Bemobi accelerates growth in the fourth quarter and announces a new dividend policy, aiming to distribute 200 million reais

A Bemobi (BMOB3), leader in the specialized payment solutions sector, already serving 10 out of the 15 largest recurring services companies in the country, announced its financial results for the fourth quarter of 2024 to the Brazilian Securities Commission (CVM) on Thursday, 20. The period showed the highest growth in the last 9 quarters, both in Net Revenue and Adjusted EBITDA (earnings before taxes, depreciation, and amortization), with growth across all 4 business verticals. The period also marks traction in payment initiatives, with increased penetration among existing clients and the addition of new clients, including Copel, the sixth energy distributor to become a Bemobi client. As one of the few Brazilian multinational technology companies, the company now has more than 1,475 clients, including 149 large companies (with sales over 500 million reais) and 1,326 medium-sized companies (with sales below 500 million reais), spread across 58 countries.

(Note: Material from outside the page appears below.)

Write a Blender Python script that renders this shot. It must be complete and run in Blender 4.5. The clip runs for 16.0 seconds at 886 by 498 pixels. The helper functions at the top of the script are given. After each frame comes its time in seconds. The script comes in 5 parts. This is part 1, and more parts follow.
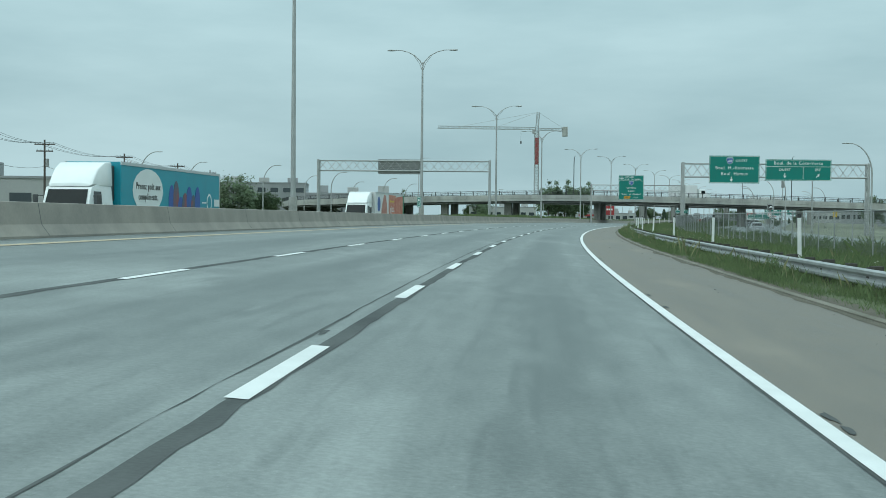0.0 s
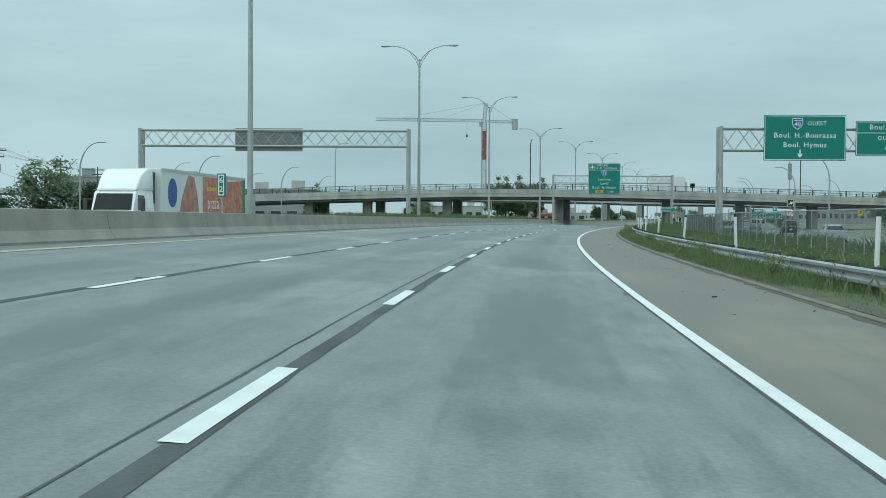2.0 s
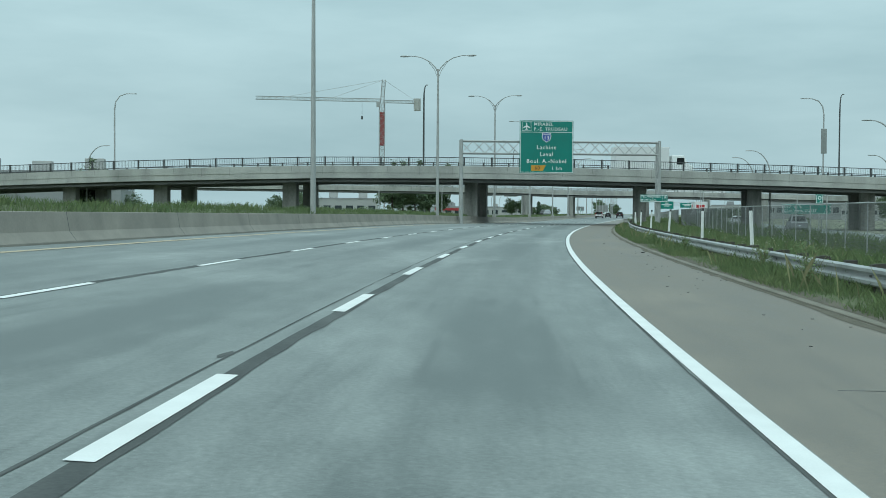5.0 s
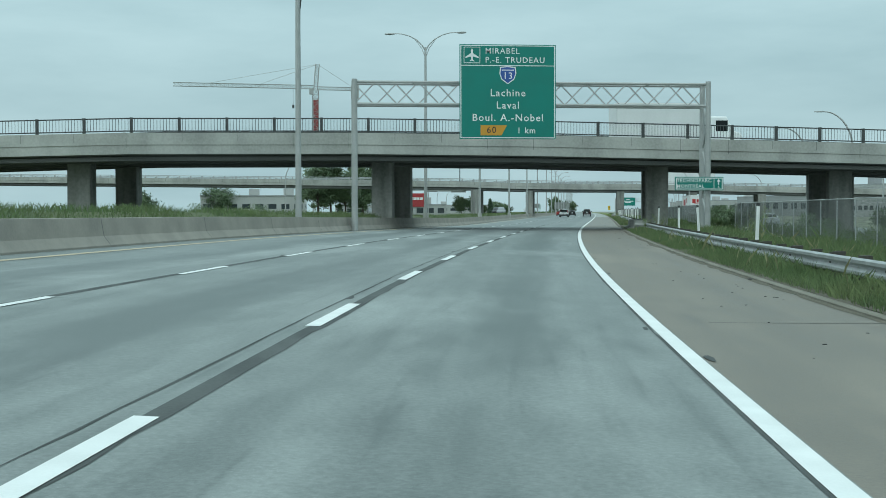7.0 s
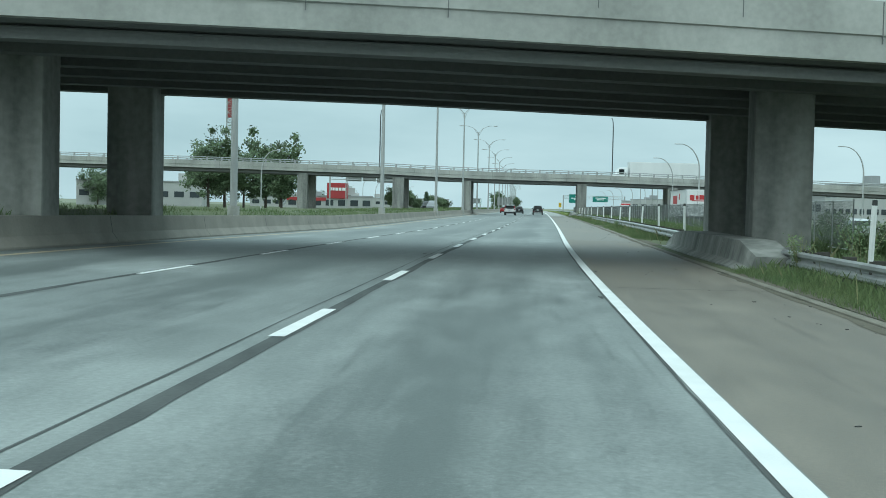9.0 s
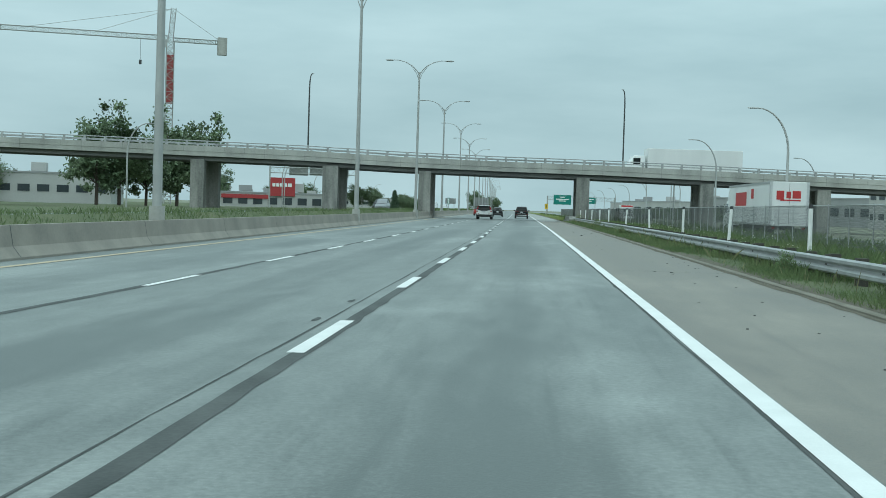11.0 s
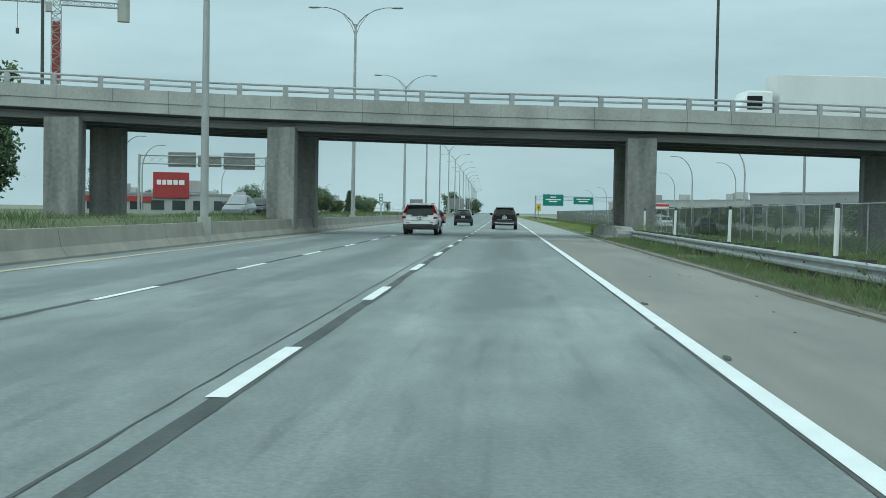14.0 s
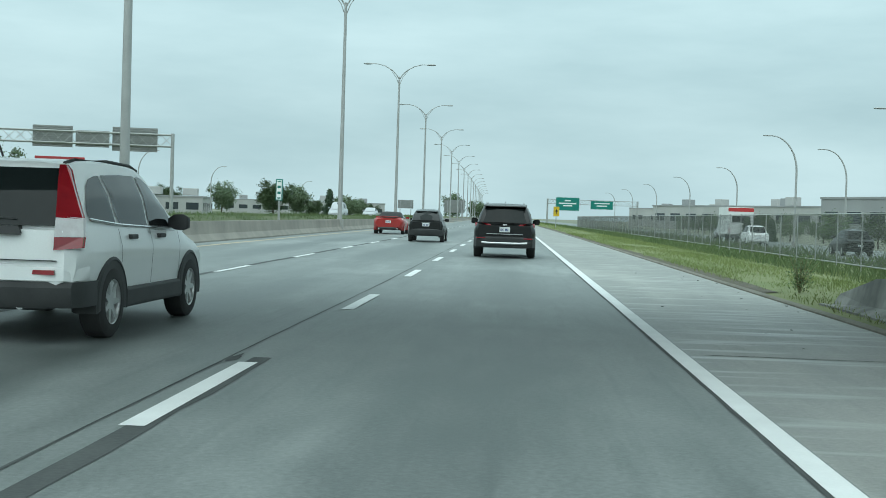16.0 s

“This quarter we reported the greatest expansion in recent years, with accelerated growth compared to previous quarters. The year 2024 was a resumption of our sustainable growth, supported by the continuous traction gain in the Payments vertical, as well as the recovery in Digital Subscriptions,” says Pedro Ripper, co-founder and CEO of Bemobi. “The growth and evolution of Pix and Open Finance in Brazil, combined with the expansion of e-wallets and innovations like Click to Pay, create opportunities for recurring services companies to modernize their payment platforms. The digitalization of these journeys allows the transition from traditional boleto to an omnichannel and multimethod approach, offering more flexibility and better payment conditions. This movement has brought significant gains in conversion rates, reduced delinquency, and cost optimization for our clients.”

Bemobi’s end-to-end payment solution is already used in a “white label” model by more than 505 companies, including all major telecom operators in Brazil such as Vivo, TIM, and Claro, some of the largest companies in the utilities sector like Energisa, Equatorial, Enel, NeoEnergia, Light, and Copel, companies in the education sector like Grupo Salta, as well as various internet providers. 

In the fourth quarter of 2024, the company achieved a record payment volume (TPV) of over 2.3 billion reais. As a result, Payment revenue expanded by 16.3% compared to the same period the previous year. 

On the other hand, Digital Subscription solutions saw a 34.4% increase in quarterly revenue. The number of users with active subscriptions to their application, gaming, and communication services reached 26.2 million, a 10% increase compared to the same period the previous year. 

Between October and December last year, Bemobi’s adjusted net revenue grew by 19.8% compared to the same period in 2023, reaching 165.3 million reais. In 2024, net revenue reached 607.5 million reais, a 12.2% growth compared to the previous year. Adjusted EBITDA grew by 19.1% and reached 55 million reais, the highest in the company’s history. Adjusted EBITDA increased by 13.6% and reached 200.4 million reais. The adjusted net profit ex-Swap in 4Q24 was 46.5 million reais. Over the 12-month period, adjusted net profit ex-Swap totaled 135.9 million reais, a 20.1% expansion from 2023. On the other hand, the accounting net profit closed the year at 120.2 million reais, a 38.3% increase from the previous year.

Operating cash generation was a solid 41.4 million reais in the fourth quarter, with cash conversion exceeding 75%. Accordingly, the company ended the quarter with a total cash of 589 million reais. 

Bemobi also approved a new dividend distribution policy, valid until the end of 2025, which aims to distribute an estimated 200 million reais. The first phase of distribution will be 58 million reais related to the 2024 exercise, to be ratified at the Assembly to be held on April 24. “Our financial and operational performance in 2024, combined with the outlook for 2025, give us confidence that our cash generation allows us to reconcile a more aggressive dividend payment for these two periods, without compromising our ability to continue growing sustainably, both organically and through new M&As that will continue to play a significant role in our strategy,” says Ripper.